Smart Money: Health care surcharge hard to swallow for diner
DEAR BRUCE >> I recently dined in a California restaurant and I noticed this at the bottom of the menu — "A 4 percent surcharge will be added to your check to contribute to employee health care." I had placed a 10 percent tip on the table, but after reading that the restaurant forced a tip of 4 percent into my check, I put down a 6 percent tip. What would you have done?
DEAR READER >> I also would have objected to the 4 percent surcharge that was added to your check. I wouldn't have done what you did, but I understand why you did it, which is certainly your right.
I would point out that a 10 percent tip is really just not enough in today's world. I always tip at least 20 percent, sometimes more. The waitress/waiter would have to serve $500 worth of food to make $50 in tips, and that seems to me not a likely number for them to reach. Give it some thought.
DEAR BRUCE >> My daughter and her husband have a decent amount of money in savings and a 401(k). Her husband is a manager and the company is doing away with its pension, so he has to decide where to put his share. I suggested rolling it into the existing 401(k), but her husband wants to explore other options. What is your opinion?

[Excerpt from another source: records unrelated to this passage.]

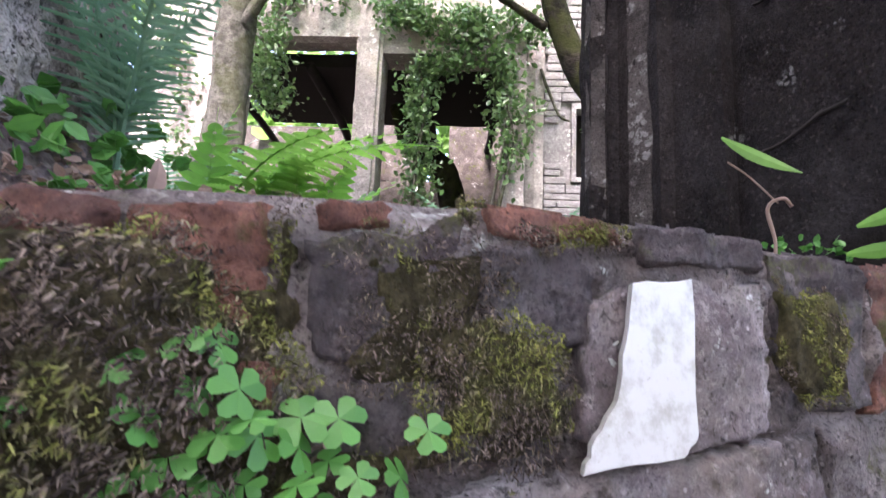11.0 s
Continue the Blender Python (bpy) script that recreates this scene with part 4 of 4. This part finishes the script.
def frond_mesh(length, width, pairs, droop, seed, broad=False, toothed=True):
    """One fern frond along +x, arching down, with pinnae on both sides."""
    r = random.Random(seed)
    spine = [Vector((length * t, 0, length * (0.55 * t - droop * t * t))) for t in np.linspace(0, 1, 9)]
    lists = [tube(spine, [0.0035 * (1.15 - t) * length / 0.4 for t in np.linspace(0, 1, 9)], 5, 0.0, 1)]
    for i in range(pairs):
        t = 0.16 + 0.84 * i / pairs
        k = t * 8
        a, b = spine[int(k)], spine[min(int(k) + 1, 8)]
        p = a.lerp(b, k - int(k))
        fwd = (b - a).normalized() if b != a else Vector((1, 0, 0))
        w = width * (math.sin(math.pi * min(1, 0.18 + 0.9 * t)) ** 0.7) * (1.05 - 0.5 * t)
        for s in (-1, 1):
            way = (Vector((0, s, 0)) + fwd * 0.45 + Vector((0, 0, r.uniform(-0.25, 0.05)))).normalized()
            side = way.cross(Vector((0, 0, 1))).normalized()
            wd = length / pairs * (0.9 if broad else 0.62)
            if toothed:
                shape = [0.5]
                for q in range(9):
                    shape += [1.0 - 0.09 * q, 0.55 - 0.05 * q]
                shape[-1] = 0.02
            else:
                shape = (0.55, 1.0, 0.95, 0.7, 0.05)
            lists.append(blade(p, way, side, w * r.uniform(0.9, 1.08), wd, r.uniform(0.05, 0.3), tuple(shape)))
    return lists


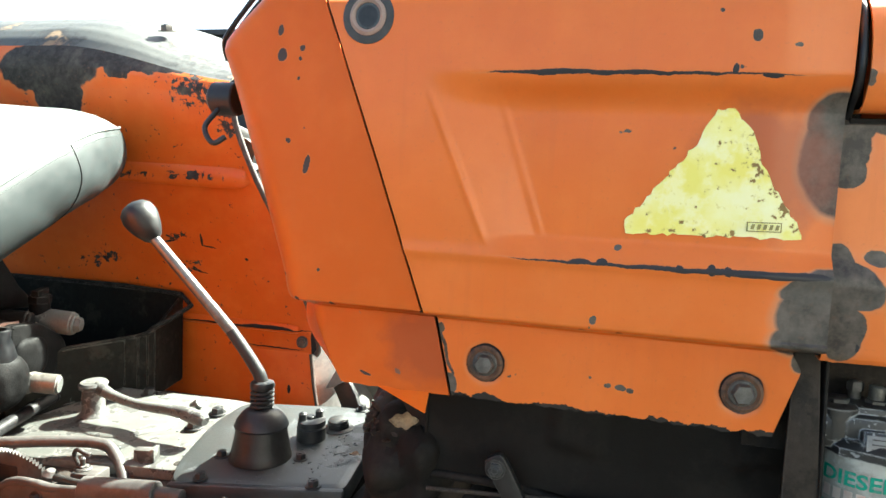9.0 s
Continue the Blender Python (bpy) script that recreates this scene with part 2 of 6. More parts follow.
HOOD_SPOTS = [
    # pentagonal scrape, its top peak and its foot
    (-0.016, 1.157, 0.034, 0.019, 0), (-0.018, 1.141, 0.024, 0.020, 0), (-0.019, 1.166, 0.016, 0.015, 0), (0.004, 1.158, 0.014, 0.010, 20),
    # pair of small scrapes
    (-0.099, 1.1665, 0.0105, 0.0085, 0), (-0.074, 1.1655, 0.0135, 0.0085, 0), (-0.086, 1.166, 0.006, 0.005, 0),
    # drop-shaped scrapes and dots
    (0.0955, 1.158, 0.0125, 0.014, 0), (0.0945, 1.142, 0.0105, 0.013, 0), (0.118, 1.1595, 0.007, 0.0028, 8), (0.131, 1.141, 0.003, 0.003, 0),
    (0.202, 1.143, 0.0036, 0.0036, 0), (0.233, 1.1435, 0.0085, 0.010, 0), (0.154, 1.088, 0.0068, 0.0065, 0), (0.321, 1.110, 0.005, 0.005, 0),
    (0.335, 1.160, 0.016, 0.009, 30), (0.352, 1.143, 0.006, 0.010, 0), (0.52, 1.16, 0.03, 0.02, 0), (0.46, 1.13, 0.012, 0.016, 0),
    # joint to the cowl
    (-0.121, 1.142, 0.031, 0.019, 25), (-0.131, 1.160, 0.014, 0.017, 0), (-0.121, 1.098, 0.0175, 0.026, 0), (-0.132, 1.118, 0.016, 0.03, 0),
    (-0.131, 1.262, 0.018, 0.030, 0), (-0.128, 1.238, 0.014, 0.014, 0),
    # strip under the lid and round the latch
    (0.25, 1.288, 0.6, 0.010, 0), (0.0, 1.277, 0.115, 0.012, 0), (-0.124, 1.283, 0.016, 0.02, 0), (0.10, 1.276, 0.05, 0.009, 0), (0.225, 1.273, 0.026, 0.014, 0), (0.30, 1.275, 0.02, 0.010, 0),
    (-0.080, 1.249, 0.019, 0.017, 20), (-0.069, 1.237, 0.020, 0.014, 45), (-0.058, 1.228, 0.0165, 0.0165, 0), (-0.010, 1.250, 0.031, 0.023, 0),
    (-0.052, 1.262, 0.0025, 0.003, 0), (-0.108, 1.085, 0.0015, 0.004, 0),
    # frayed lower edge
    (0.225, 1.076, 0.105, 0.0059, 0), (0.215, 1.079, 0.040, 0.0060, 0), (0.301, 1.080, 0.016, 0.0075, 0), (0.38, 1.08, 0.05, 0.011, 0),
]
COWL_LINES = [
    (-0.195, 1.03, 0.0198, 0.0205, 0), (-0.442, 1.03, 0.0198, 0.0205, 0),
    # worn lower crease with small bumps, widening to the joint
    (-0.29, 1.1465, 0.125, 0.0015, 0), (-0.24, 1.1468, 0.09, 0.0022, 0), (-0.19, 1.1475, 0.05, 0.0036, 0), (-0.350, 1.1475, 0.010, 0.0030, 0), (-0.262, 1.148, 0.004, 0.0035, 0), (-0.236, 1.148, 0.004, 0.0046, 0),
    (-0.222, 1.1475, 0.004, 0.0042, 0), (-0.330, 1.148, 0.005, 0.003, 0),
    # upper crease
    (-0.340, 1.3185, 0.105, 0.0020, 0), (-0.295, 1.318, 0.12, 0.0011, 0), (-0.38, 1.3188, 0.040, 0.0026, 0), (-0.230, 1.322, 0.003, 0.005, 0), (-0.200, 1.3165, 0.009, 0.0022, 0),
]
COWL_SANDED = [(-0.134, 1.250, 0.038, 0.052, 0), (-0.140, 1.280, 0.028, 0.026, 0), (-0.136, 1.112, 0.046, 0.038, 0), (-0.150, 1.090, 0.034, 0.020, 0), (-0.152, 1.140, 0.030, 0.012, -20), (-0.143, 1.068, 0.012, 0.014, 30)]
COWL_SPOTS = [
    (-0.335, 1.398, 0.09, 0.009, 0), (-0.41, 1.404, 0.06, 0.008, 0), (-0.36, 1.39, 0.03, 0.006, 0),
    (-0.334, 1.0935, 0.0036, 0.0045, 0), (-0.318, 1.161, 0.003, 0.003, 0), (-0.318, 1.022, 0.0035, 0.0025, 0), (-0.306, 1.020, 0.0055, 0.003, 0),
    (-0.297, 1.019, 0.0035, 0.0028, 0), (-0.335, 1.028, 0.0015, 0.0015, 0), 
    (-0.486, 1.040, 0.0022, 0.03, -20), (-0.492, 1.062, 0.005, 0.006, 0), (-0.478, 1.005, 0.006, 0.012, -20), (-0.215, 1.350, 0.0036, 0.0045, 0), (-0.182, 1.342, 0.0035, 0.002, 0),
    (-0.311, 1.083, 0.003, 0.0014, 0), (-0.345, 1.082, 0.003, 0.0014, 0), (-0.337, 1.086, 0.0012, 0.0012, 0), (-0.245, 1.372, 0.002, 0.002, 0),
]
DASH_SPOTS = [
    (-0.6615, 1.336, 0.010, 0.010, 0), (-0.639, 1.3425, 0.006, 0.005, 0), (-0.641, 1.332, 0.004, 0.0035, 0), (-0.6635, 1.360, 0.006, 0.010, 10), (-0.643, 1.312, 0.003, 0.003, 0),
    (-0.631, 1.226, 0.006, 0.016, 15), (-0.6525, 1.2485, 0.006, 0.0045, 40), (-0.64, 1.085, 0.006, 0.004, 0), (-0.60, 1.083, 0.005, 0.003, 0), (-0.50, 1.08, 0.006, 0.012, -20),
    (-0.575, 1.003, 0.012, 0.003, 20), (-0.615, 1.118, 0.003, 0.003, 0), (-0.635, 1.263, 0.002, 0.002, 0), (-0.66, 1.11, 0.003, 0.003, 0),
]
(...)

DEAR J.G. >> The first thing I want to know is how the 401(k) is invested and how it is doing. If it's doing well, making 6 percent to 7 percent or more, you might consider adding funds to that. If it's making only 2 or 3 percent, they will never be able to live on that.
They need to involve themselves in the stock market by investing in solid American companies that are consistently growing and paying a decent dividend of 2 percent to 4 percent.

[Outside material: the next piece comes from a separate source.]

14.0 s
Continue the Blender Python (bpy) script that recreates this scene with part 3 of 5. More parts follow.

DEAR BRUCE >> My wife and I are now 70 years old and retired for the past seven years. We own our home and have savings in an IRA CD. Both of our names are on the house, and my wife is the beneficiary of the IRA CD. Other than the two cars, that's about it. We are concerned about what happens when one of us passes away.
DEAR K.P. >> The house is in both names, and with a right of survivorship, that should take care of that problem. Other than that, the two cars should be in both of your names with a right of survivorship. I see no reason for a living trust if you are simply going to leave everything to the surviving partner.